■ **What is required**:
Transcribe the stretch of entries below from the line with "import numpy as np" through the line with "made[o].parent = made.get(o.parent, o.parent)", exactly and with both ends included; leave out all other lines.

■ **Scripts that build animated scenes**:
════════════════════

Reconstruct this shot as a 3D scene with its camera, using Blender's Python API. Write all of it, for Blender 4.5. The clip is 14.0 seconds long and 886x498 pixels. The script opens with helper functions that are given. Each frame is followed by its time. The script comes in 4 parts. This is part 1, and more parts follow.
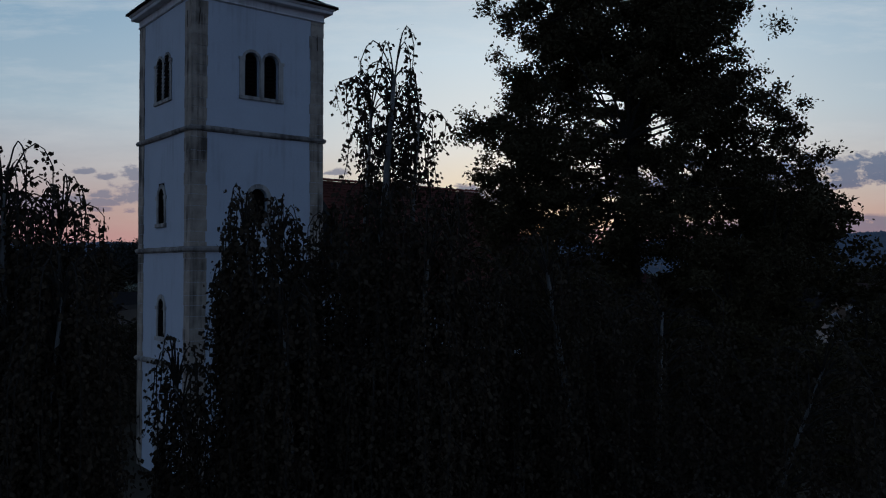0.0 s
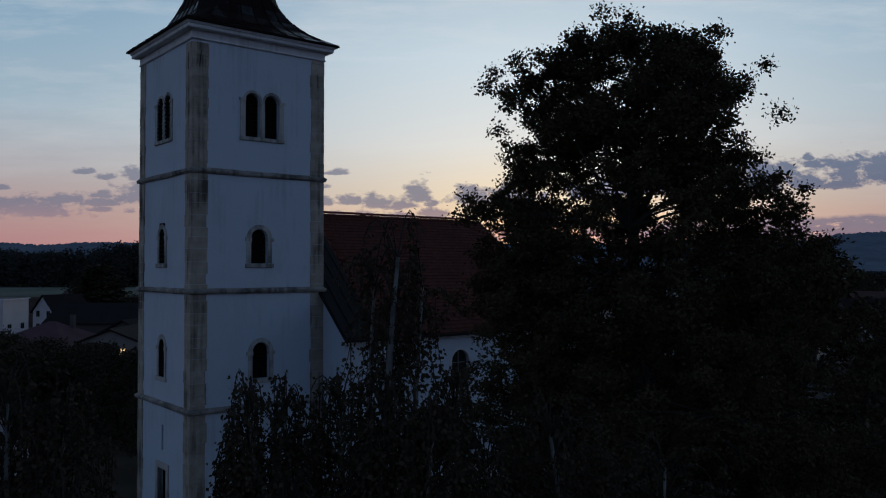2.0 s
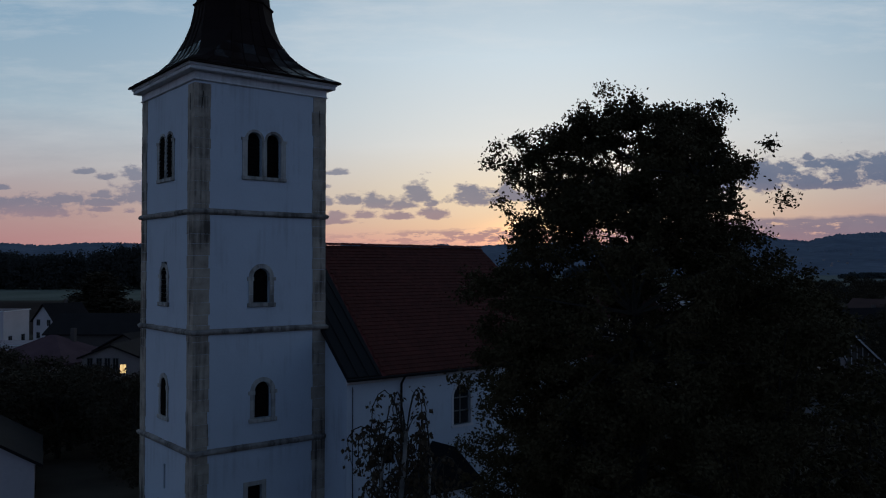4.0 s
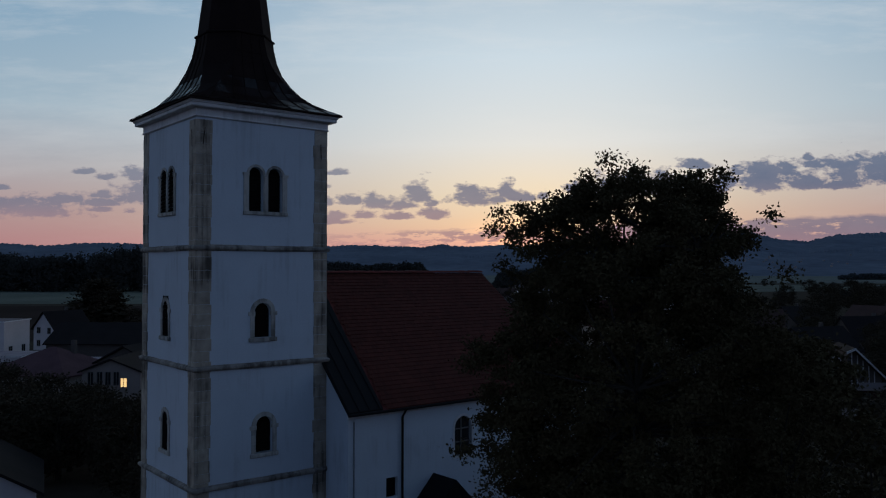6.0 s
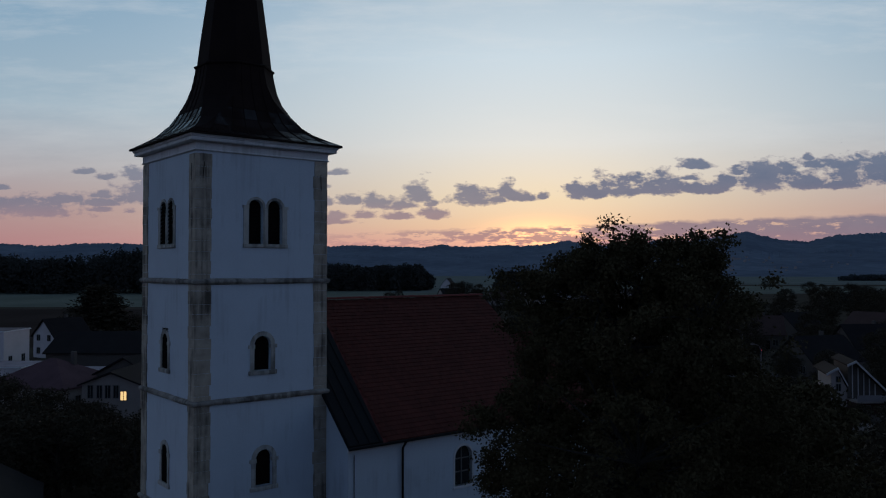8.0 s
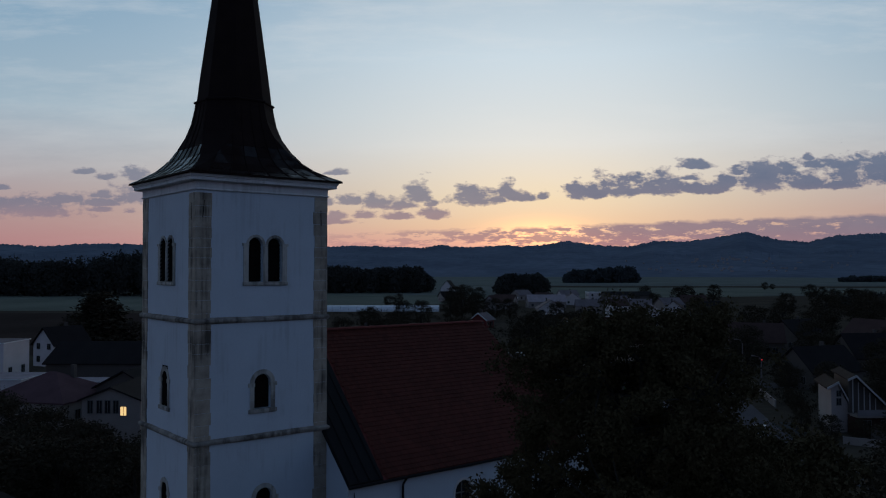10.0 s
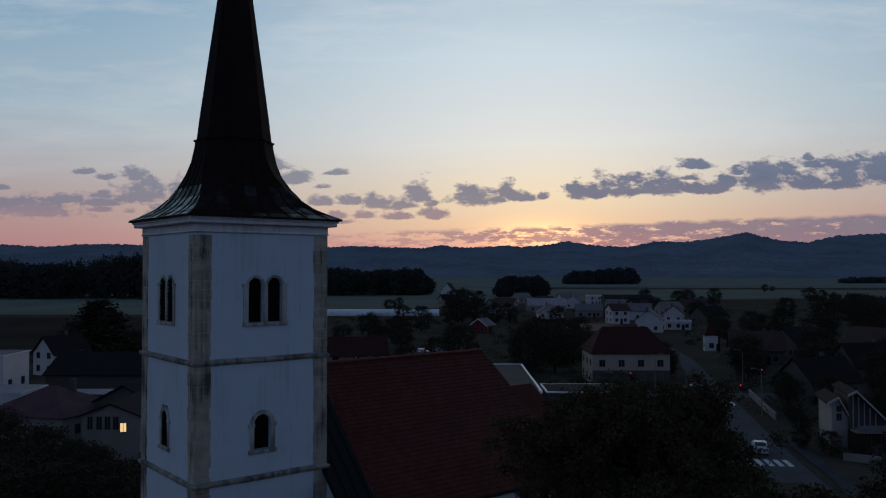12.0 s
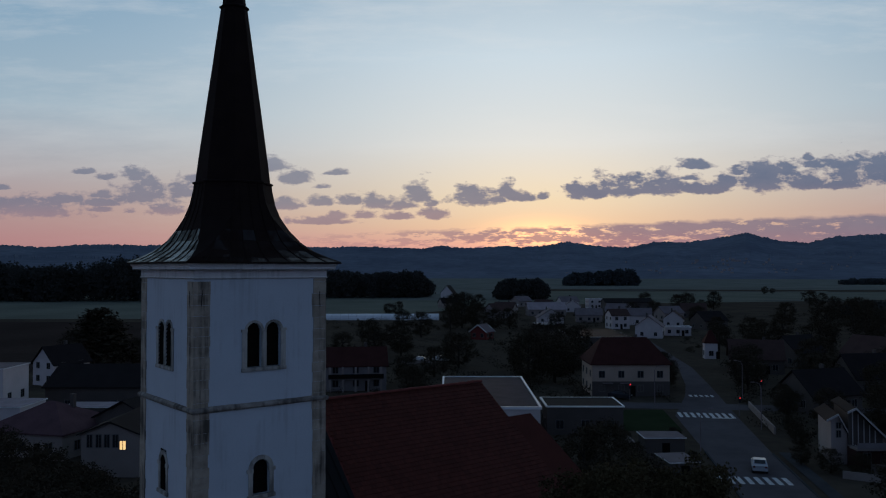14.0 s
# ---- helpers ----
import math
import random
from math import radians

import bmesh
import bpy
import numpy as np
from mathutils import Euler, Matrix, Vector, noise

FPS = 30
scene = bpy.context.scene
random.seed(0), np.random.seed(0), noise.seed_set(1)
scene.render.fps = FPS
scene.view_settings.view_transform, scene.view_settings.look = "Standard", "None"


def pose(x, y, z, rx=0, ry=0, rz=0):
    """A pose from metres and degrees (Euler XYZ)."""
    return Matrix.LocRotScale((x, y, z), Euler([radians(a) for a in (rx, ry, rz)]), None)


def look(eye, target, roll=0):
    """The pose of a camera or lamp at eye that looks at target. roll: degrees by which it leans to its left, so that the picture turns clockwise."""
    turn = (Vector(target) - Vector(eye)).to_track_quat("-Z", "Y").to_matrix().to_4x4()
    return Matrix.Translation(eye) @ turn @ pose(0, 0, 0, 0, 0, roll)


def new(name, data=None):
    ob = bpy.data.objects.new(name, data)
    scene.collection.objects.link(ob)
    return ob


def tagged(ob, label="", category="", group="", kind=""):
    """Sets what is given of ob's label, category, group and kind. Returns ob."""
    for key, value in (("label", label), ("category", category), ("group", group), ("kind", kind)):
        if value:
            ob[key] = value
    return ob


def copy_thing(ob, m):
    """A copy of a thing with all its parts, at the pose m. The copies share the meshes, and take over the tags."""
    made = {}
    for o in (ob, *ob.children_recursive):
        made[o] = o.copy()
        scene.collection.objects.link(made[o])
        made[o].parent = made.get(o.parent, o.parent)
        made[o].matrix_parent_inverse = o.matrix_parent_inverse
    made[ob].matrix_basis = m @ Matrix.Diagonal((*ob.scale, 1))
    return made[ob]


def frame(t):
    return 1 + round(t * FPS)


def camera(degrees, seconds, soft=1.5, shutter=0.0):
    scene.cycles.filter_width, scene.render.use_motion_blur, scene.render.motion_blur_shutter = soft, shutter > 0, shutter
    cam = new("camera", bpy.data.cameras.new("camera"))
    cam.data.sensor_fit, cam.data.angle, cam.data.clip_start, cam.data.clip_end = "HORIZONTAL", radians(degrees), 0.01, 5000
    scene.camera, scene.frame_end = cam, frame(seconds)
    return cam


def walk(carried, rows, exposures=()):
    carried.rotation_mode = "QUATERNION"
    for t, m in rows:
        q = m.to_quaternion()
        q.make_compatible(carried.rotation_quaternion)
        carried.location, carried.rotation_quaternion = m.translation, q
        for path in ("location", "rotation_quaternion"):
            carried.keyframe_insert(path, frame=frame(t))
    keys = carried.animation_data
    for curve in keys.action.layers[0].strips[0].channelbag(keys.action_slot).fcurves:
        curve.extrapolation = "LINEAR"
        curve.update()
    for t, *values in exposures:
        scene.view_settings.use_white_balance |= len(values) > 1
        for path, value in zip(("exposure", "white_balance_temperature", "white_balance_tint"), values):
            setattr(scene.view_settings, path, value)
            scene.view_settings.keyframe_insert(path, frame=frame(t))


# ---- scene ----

════════════════════

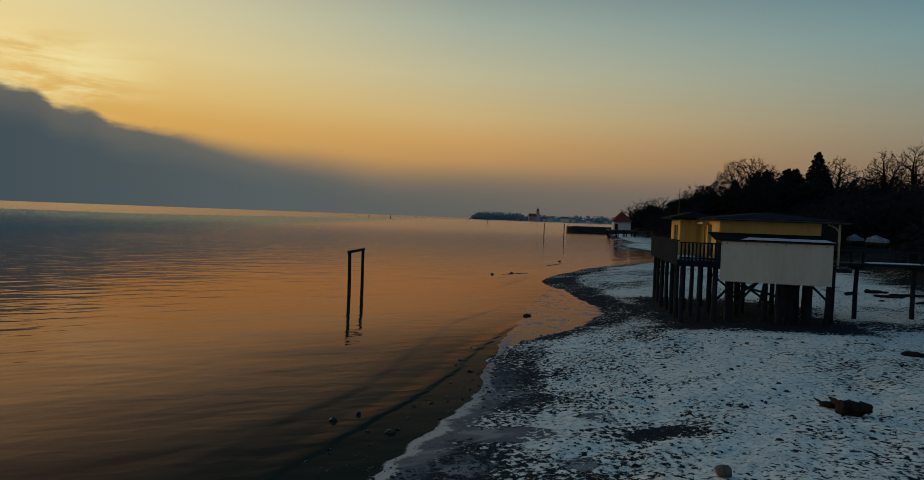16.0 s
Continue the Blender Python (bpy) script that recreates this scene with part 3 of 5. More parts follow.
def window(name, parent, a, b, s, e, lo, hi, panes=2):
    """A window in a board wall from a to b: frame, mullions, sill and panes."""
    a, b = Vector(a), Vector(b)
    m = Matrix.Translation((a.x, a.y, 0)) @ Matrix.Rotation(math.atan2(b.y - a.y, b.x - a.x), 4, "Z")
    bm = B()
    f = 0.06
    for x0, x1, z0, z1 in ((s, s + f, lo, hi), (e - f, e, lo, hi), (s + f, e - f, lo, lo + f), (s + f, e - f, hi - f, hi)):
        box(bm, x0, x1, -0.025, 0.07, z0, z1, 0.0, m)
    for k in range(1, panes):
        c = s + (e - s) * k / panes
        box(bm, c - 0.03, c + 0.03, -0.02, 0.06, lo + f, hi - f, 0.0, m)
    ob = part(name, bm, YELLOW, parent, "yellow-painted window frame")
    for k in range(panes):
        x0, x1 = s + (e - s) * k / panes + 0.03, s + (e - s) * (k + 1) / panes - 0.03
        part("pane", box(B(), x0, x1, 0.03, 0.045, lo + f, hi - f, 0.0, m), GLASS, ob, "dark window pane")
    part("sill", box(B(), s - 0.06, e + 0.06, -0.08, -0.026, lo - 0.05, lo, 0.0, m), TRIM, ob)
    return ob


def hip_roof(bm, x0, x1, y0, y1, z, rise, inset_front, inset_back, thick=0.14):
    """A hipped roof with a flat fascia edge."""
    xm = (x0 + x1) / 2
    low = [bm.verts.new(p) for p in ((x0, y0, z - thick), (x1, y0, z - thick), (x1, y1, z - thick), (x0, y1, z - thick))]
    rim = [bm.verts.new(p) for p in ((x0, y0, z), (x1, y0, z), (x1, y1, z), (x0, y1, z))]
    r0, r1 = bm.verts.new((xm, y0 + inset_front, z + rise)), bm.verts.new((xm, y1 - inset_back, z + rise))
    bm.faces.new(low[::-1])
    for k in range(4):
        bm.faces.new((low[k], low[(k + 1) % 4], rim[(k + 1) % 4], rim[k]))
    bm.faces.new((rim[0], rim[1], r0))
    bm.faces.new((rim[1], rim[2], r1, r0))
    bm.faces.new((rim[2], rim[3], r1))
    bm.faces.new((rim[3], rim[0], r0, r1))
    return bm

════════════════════

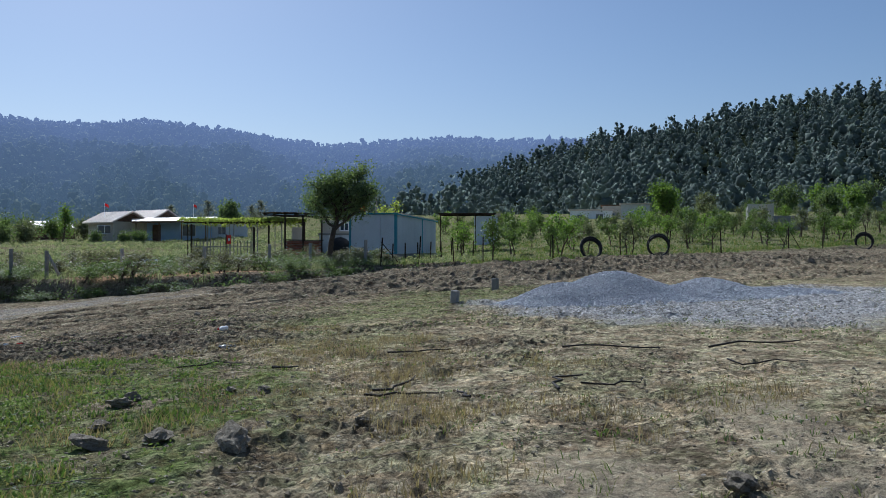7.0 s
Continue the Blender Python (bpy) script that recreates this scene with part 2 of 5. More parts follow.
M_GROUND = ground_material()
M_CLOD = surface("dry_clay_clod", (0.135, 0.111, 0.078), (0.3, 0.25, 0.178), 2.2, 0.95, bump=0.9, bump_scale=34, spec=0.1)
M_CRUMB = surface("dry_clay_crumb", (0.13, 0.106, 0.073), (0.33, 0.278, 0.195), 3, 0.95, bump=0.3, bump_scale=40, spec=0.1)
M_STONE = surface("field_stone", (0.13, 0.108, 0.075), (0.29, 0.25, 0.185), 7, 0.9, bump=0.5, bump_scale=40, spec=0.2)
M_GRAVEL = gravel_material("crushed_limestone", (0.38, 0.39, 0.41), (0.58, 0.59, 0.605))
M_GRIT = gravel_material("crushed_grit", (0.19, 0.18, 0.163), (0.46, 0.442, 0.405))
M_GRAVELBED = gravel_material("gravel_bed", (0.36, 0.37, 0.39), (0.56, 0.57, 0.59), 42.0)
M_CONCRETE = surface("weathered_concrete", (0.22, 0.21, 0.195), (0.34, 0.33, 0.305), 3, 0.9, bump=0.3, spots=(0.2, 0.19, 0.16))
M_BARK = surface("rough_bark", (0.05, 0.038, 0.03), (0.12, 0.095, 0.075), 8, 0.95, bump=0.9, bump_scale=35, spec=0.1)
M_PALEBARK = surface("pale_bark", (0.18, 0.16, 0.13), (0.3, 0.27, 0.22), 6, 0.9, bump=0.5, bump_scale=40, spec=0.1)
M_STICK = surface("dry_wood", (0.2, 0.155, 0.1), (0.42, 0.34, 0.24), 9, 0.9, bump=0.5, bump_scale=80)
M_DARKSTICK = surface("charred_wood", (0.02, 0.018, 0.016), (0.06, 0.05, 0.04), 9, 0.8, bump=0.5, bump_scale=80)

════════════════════

■ **Answer for the task**:
import numpy as np
from mathutils import Euler, Matrix, Vector, noise

FPS = 30
scene = bpy.context.scene
random.seed(0), np.random.seed(0), noise.seed_set(1)
scene.render.fps = FPS
scene.view_settings.view_transform, scene.view_settings.look = "Standard", "None"


def pose(x, y, z, rx=0, ry=0, rz=0):
    """A pose from metres and degrees (Euler XYZ)."""
    return Matrix.LocRotScale((x, y, z), Euler([radians(a) for a in (rx, ry, rz)]), None)


def look(eye, target, roll=0):
    """The pose of a camera or lamp at eye that looks at target. roll: degrees by which it leans to its left, so that the picture turns clockwise."""
    turn = (Vector(target) - Vector(eye)).to_track_quat("-Z", "Y").to_matrix().to_4x4()
    return Matrix.Translation(eye) @ turn @ pose(0, 0, 0, 0, 0, roll)


def new(name, data=None):
    ob = bpy.data.objects.new(name, data)
    scene.collection.objects.link(ob)
    return ob


def tagged(ob, label="", category="", group="", kind=""):
    """Sets what is given of ob's label, category, group and kind. Returns ob."""
    for key, value in (("label", label), ("category", category), ("group", group), ("kind", kind)):
        if value:
            ob[key] = value
    return ob


def copy_thing(ob, m):
    """A copy of a thing with all its parts, at the pose m. The copies share the meshes, and take over the tags."""
    made = {}
    for o in (ob, *ob.children_recursive):
        made[o] = o.copy()
        scene.collection.objects.link(made[o])
        made[o].parent = made.get(o.parent, o.parent)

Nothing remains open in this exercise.